%%

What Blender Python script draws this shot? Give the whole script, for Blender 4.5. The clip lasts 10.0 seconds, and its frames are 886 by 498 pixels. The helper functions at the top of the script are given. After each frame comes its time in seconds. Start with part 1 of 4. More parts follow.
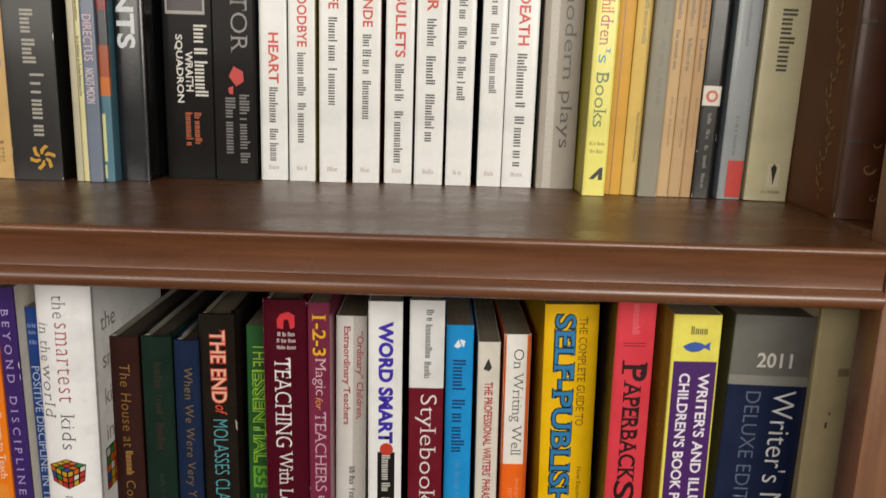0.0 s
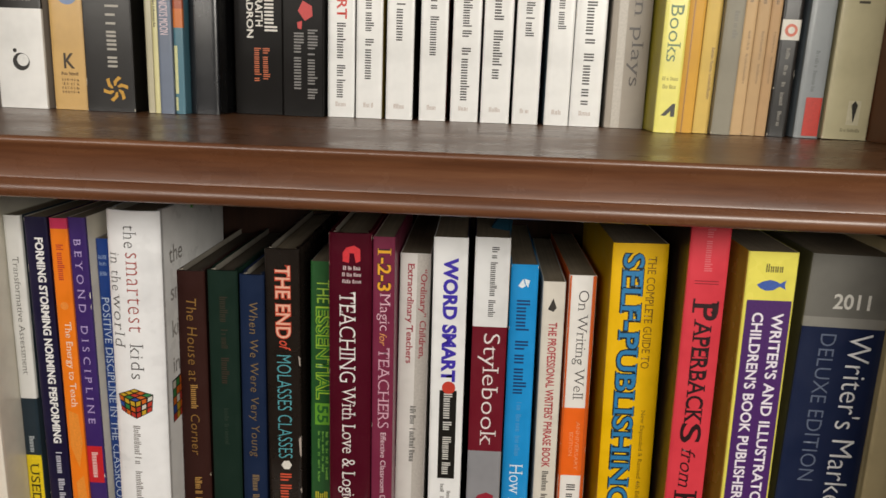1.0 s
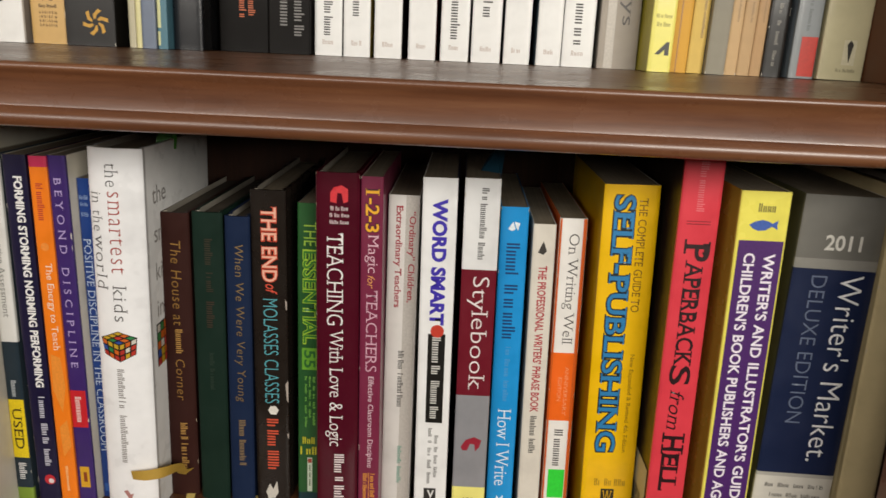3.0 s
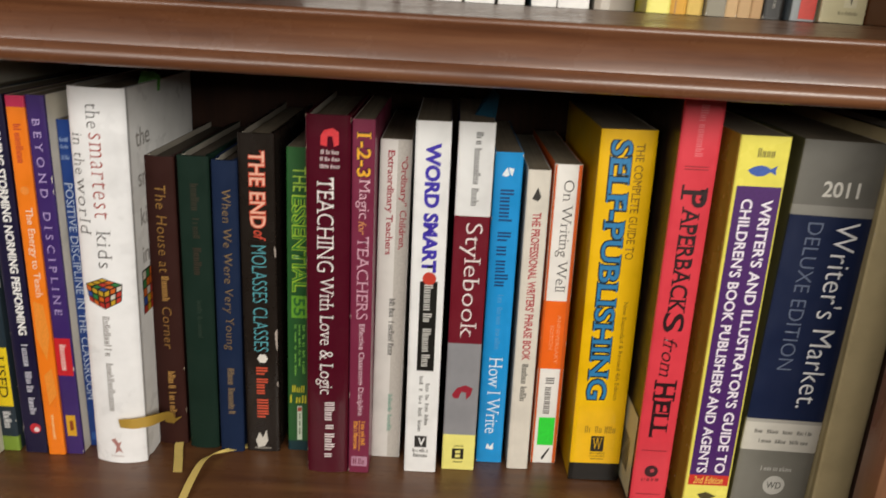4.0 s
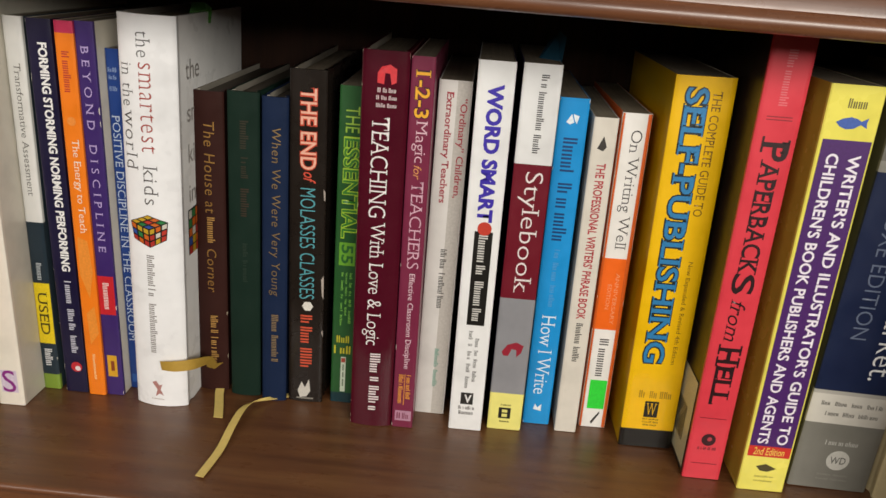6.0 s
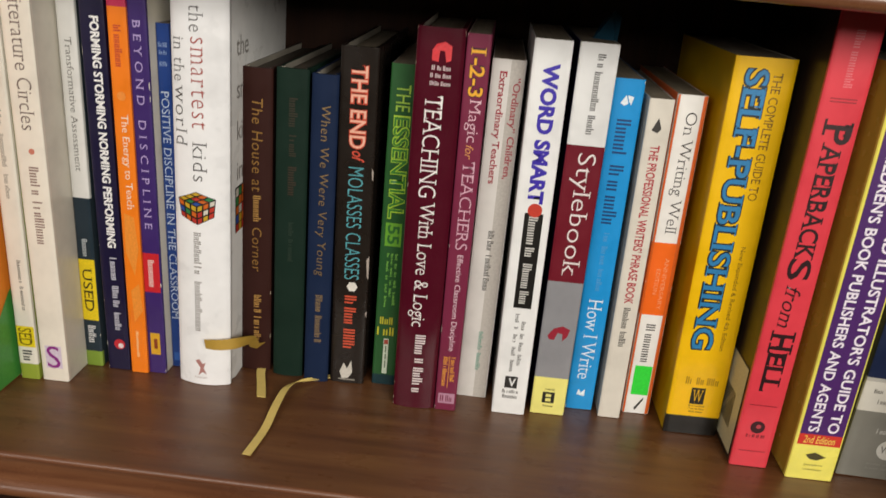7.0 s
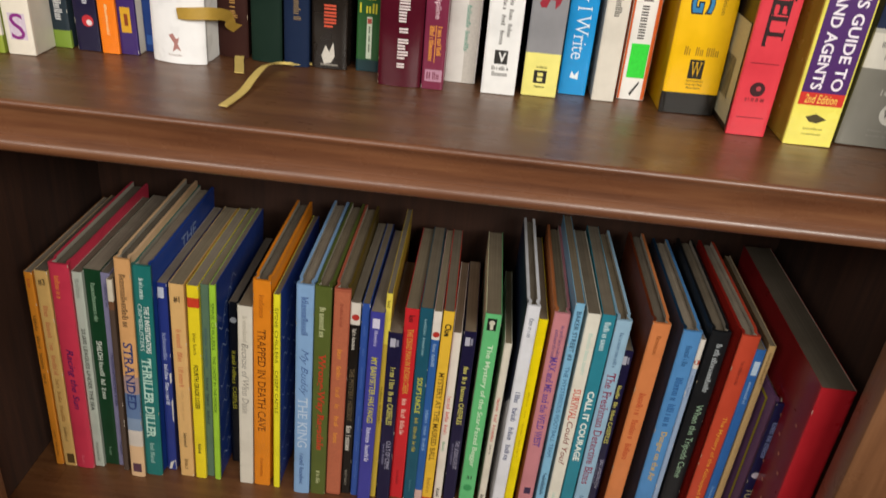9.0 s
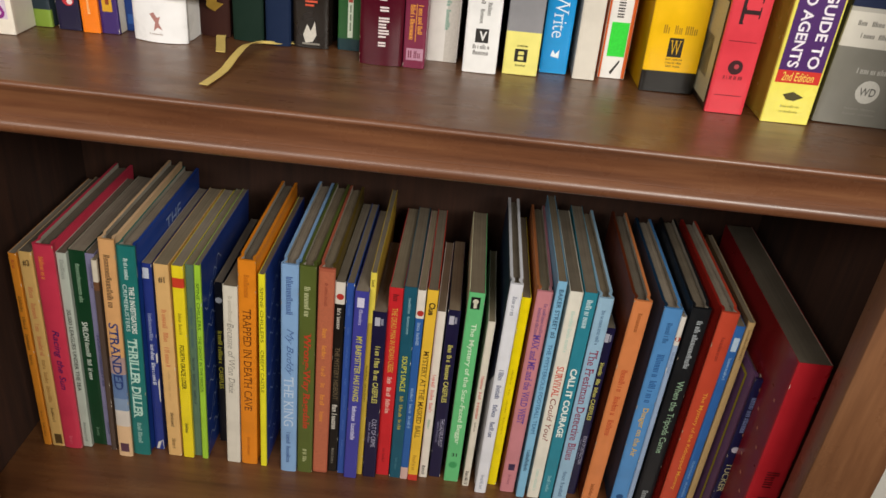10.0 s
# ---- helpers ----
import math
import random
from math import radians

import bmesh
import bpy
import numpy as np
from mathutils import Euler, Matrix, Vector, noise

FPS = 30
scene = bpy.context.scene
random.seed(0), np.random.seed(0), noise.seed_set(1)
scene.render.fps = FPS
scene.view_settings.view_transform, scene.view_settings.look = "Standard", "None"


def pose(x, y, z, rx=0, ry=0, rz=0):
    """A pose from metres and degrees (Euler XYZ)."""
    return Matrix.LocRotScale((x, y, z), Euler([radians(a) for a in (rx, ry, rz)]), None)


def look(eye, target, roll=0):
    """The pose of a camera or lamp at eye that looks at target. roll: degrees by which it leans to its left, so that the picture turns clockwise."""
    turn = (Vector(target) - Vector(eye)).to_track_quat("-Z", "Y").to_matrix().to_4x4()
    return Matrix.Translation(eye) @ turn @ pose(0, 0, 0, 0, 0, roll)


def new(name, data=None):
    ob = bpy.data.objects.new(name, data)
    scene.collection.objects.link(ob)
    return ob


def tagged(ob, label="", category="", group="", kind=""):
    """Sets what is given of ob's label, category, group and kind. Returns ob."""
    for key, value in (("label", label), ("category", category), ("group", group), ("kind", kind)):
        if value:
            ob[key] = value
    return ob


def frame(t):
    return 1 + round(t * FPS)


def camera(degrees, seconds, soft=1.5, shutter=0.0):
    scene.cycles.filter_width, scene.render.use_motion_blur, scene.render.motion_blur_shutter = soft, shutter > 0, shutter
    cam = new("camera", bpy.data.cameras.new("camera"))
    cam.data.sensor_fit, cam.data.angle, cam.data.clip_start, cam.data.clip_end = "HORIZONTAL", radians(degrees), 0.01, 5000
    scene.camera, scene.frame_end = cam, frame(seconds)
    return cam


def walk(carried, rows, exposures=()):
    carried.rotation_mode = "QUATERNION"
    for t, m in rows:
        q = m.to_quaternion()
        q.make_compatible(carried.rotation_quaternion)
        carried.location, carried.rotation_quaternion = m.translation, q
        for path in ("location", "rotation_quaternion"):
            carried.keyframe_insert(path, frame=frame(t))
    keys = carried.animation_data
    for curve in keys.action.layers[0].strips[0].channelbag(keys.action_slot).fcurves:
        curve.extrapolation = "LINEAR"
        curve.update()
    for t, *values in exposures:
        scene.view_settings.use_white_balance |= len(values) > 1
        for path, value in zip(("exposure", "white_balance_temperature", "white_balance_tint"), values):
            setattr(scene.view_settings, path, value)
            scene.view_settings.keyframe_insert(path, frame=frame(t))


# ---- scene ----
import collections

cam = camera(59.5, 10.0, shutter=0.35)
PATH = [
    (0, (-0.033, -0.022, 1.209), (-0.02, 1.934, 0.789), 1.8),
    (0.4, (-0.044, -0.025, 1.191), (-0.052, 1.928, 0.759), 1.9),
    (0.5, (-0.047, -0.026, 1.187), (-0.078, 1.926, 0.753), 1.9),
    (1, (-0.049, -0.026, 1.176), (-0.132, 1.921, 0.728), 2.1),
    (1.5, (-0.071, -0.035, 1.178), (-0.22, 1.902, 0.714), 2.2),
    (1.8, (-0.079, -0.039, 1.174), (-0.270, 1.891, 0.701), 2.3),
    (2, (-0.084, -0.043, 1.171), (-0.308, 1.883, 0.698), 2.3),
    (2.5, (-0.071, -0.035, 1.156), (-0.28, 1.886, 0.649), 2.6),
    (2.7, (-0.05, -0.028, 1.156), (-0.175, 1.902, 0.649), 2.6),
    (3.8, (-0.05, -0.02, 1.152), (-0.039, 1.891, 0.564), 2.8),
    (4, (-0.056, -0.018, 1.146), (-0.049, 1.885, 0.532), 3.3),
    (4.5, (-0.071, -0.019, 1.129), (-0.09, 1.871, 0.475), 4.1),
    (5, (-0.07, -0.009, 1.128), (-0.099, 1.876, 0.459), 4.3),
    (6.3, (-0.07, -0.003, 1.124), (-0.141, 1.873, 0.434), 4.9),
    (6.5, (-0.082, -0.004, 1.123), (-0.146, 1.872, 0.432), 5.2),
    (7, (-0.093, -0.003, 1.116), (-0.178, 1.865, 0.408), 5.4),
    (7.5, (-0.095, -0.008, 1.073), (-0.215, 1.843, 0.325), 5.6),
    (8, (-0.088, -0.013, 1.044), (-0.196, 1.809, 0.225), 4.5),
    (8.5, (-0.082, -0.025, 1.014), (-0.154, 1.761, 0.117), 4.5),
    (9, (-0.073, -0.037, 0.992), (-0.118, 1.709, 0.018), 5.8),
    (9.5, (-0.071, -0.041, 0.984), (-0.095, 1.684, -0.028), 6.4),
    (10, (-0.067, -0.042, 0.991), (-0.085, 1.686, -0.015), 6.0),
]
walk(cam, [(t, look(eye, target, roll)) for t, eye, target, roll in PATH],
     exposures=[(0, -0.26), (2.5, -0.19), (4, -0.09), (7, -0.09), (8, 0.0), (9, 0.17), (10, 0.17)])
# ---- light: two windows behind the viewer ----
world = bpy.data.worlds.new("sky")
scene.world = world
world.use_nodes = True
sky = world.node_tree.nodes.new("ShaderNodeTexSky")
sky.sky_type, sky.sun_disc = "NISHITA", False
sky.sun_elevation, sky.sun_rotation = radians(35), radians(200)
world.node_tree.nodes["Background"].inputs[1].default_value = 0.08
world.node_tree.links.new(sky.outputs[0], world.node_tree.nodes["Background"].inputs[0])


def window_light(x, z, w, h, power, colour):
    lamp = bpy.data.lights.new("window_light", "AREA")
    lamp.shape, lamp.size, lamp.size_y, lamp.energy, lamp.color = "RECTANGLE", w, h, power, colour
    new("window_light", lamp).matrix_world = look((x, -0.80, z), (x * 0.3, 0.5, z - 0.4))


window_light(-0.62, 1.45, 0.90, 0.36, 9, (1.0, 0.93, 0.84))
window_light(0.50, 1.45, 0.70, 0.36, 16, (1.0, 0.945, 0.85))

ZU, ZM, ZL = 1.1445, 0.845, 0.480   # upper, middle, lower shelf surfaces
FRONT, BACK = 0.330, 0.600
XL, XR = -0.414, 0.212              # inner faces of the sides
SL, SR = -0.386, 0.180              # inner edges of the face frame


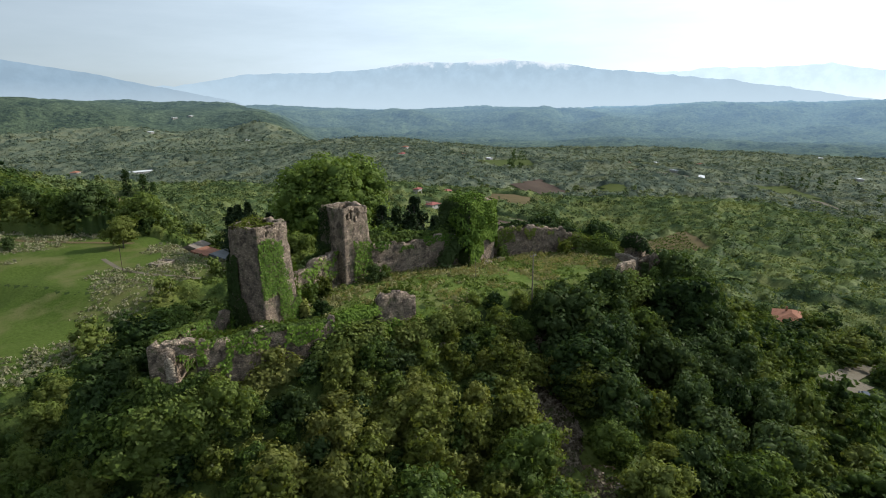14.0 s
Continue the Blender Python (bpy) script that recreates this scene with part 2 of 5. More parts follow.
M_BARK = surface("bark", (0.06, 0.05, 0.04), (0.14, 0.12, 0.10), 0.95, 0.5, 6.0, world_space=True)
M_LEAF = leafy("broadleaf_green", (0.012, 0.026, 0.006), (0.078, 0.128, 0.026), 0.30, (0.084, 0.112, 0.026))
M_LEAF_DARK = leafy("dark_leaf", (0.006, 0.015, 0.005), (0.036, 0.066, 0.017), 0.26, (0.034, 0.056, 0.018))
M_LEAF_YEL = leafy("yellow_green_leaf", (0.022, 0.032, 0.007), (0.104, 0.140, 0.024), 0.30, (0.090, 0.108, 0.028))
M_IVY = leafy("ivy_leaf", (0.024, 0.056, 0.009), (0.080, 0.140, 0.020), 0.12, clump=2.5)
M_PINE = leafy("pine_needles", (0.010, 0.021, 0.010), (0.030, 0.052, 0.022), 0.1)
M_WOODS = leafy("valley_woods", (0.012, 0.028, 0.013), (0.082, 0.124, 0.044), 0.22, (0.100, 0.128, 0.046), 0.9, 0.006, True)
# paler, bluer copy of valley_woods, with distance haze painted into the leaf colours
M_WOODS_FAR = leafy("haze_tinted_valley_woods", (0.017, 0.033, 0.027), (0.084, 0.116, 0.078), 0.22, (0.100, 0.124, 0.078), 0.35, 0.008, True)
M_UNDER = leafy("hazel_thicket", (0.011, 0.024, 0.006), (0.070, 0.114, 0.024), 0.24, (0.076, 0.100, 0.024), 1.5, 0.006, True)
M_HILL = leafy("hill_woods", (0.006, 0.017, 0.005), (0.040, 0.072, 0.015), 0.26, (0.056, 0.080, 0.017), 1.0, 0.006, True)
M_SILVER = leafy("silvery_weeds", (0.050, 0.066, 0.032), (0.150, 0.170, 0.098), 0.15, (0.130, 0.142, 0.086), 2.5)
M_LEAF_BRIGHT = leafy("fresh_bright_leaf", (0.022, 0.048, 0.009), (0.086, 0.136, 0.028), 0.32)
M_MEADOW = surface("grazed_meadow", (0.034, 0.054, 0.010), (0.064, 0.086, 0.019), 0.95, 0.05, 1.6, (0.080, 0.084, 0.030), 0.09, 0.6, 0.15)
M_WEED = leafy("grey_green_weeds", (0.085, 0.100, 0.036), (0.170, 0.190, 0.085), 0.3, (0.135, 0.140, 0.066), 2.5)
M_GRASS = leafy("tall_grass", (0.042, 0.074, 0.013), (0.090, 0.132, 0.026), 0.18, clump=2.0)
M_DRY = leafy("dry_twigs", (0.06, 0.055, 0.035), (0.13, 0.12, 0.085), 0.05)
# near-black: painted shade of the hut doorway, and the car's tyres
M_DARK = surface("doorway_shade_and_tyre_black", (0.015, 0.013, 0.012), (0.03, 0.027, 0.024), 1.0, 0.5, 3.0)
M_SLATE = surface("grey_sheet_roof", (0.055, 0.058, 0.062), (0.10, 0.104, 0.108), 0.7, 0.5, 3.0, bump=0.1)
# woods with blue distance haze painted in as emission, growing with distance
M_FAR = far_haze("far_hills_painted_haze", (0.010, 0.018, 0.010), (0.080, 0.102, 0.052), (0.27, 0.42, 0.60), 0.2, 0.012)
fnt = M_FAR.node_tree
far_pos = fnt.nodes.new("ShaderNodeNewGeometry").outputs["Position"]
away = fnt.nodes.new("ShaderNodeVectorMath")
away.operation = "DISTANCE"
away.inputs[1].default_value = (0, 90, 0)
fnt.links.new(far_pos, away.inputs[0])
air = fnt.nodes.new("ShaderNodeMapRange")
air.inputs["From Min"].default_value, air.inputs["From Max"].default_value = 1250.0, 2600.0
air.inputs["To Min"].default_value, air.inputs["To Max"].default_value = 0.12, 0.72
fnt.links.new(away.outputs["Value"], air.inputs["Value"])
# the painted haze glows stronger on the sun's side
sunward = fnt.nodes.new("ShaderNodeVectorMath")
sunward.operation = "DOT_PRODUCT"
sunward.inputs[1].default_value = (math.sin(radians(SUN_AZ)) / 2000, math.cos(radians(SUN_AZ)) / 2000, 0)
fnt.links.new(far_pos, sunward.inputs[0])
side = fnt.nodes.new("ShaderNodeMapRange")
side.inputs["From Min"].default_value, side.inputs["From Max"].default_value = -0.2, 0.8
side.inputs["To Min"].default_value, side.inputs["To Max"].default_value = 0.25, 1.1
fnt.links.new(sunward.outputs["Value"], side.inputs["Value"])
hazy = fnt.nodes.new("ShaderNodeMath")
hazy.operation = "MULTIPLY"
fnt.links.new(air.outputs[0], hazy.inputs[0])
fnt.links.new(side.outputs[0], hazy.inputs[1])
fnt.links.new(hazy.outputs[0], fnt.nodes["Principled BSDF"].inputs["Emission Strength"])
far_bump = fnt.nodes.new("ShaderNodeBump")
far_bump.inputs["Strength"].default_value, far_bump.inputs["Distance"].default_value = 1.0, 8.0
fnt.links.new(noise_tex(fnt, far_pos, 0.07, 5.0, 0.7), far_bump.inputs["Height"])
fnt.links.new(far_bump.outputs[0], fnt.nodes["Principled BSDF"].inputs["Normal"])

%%

- **AIM**
Return the lines exactly as they stand, from the start of the entries through the line holding "scene.collection.objects.link(ob)"; omit the pictures.

- **TASK RESULT**
What Blender Python script draws this shot? Give the whole script, for Blender 4.5. The clip lasts 10.0 seconds, and its frames are 886 by 498 pixels. The helper functions at the top of the script are given. After each frame comes its time in seconds. Start with part 1 of 4. More parts follow.
0.0 s
1.0 s
3.0 s
4.0 s
6.0 s
7.0 s
9.0 s
10.0 s
# ---- helpers ----
import math
import random
from math import radians

import bmesh
import bpy
import numpy as np
from mathutils import Euler, Matrix, Vector, noise

FPS = 30
scene = bpy.context.scene
random.seed(0), np.random.seed(0), noise.seed_set(1)
scene.render.fps = FPS
scene.view_settings.view_transform, scene.view_settings.look = "Standard", "None"


def pose(x, y, z, rx=0, ry=0, rz=0):
    """A pose from metres and degrees (Euler XYZ)."""
    return Matrix.LocRotScale((x, y, z), Euler([radians(a) for a in (rx, ry, rz)]), None)


def look(eye, target, roll=0):
    """The pose of a camera or lamp at eye that looks at target. roll: degrees by which it leans to its left, so that the picture turns clockwise."""
    turn = (Vector(target) - Vector(eye)).to_track_quat("-Z", "Y").to_matrix().to_4x4()
    return Matrix.Translation(eye) @ turn @ pose(0, 0, 0, 0, 0, roll)


def new(name, data=None):
    ob = bpy.data.objects.new(name, data)
    scene.collection.objects.link(ob)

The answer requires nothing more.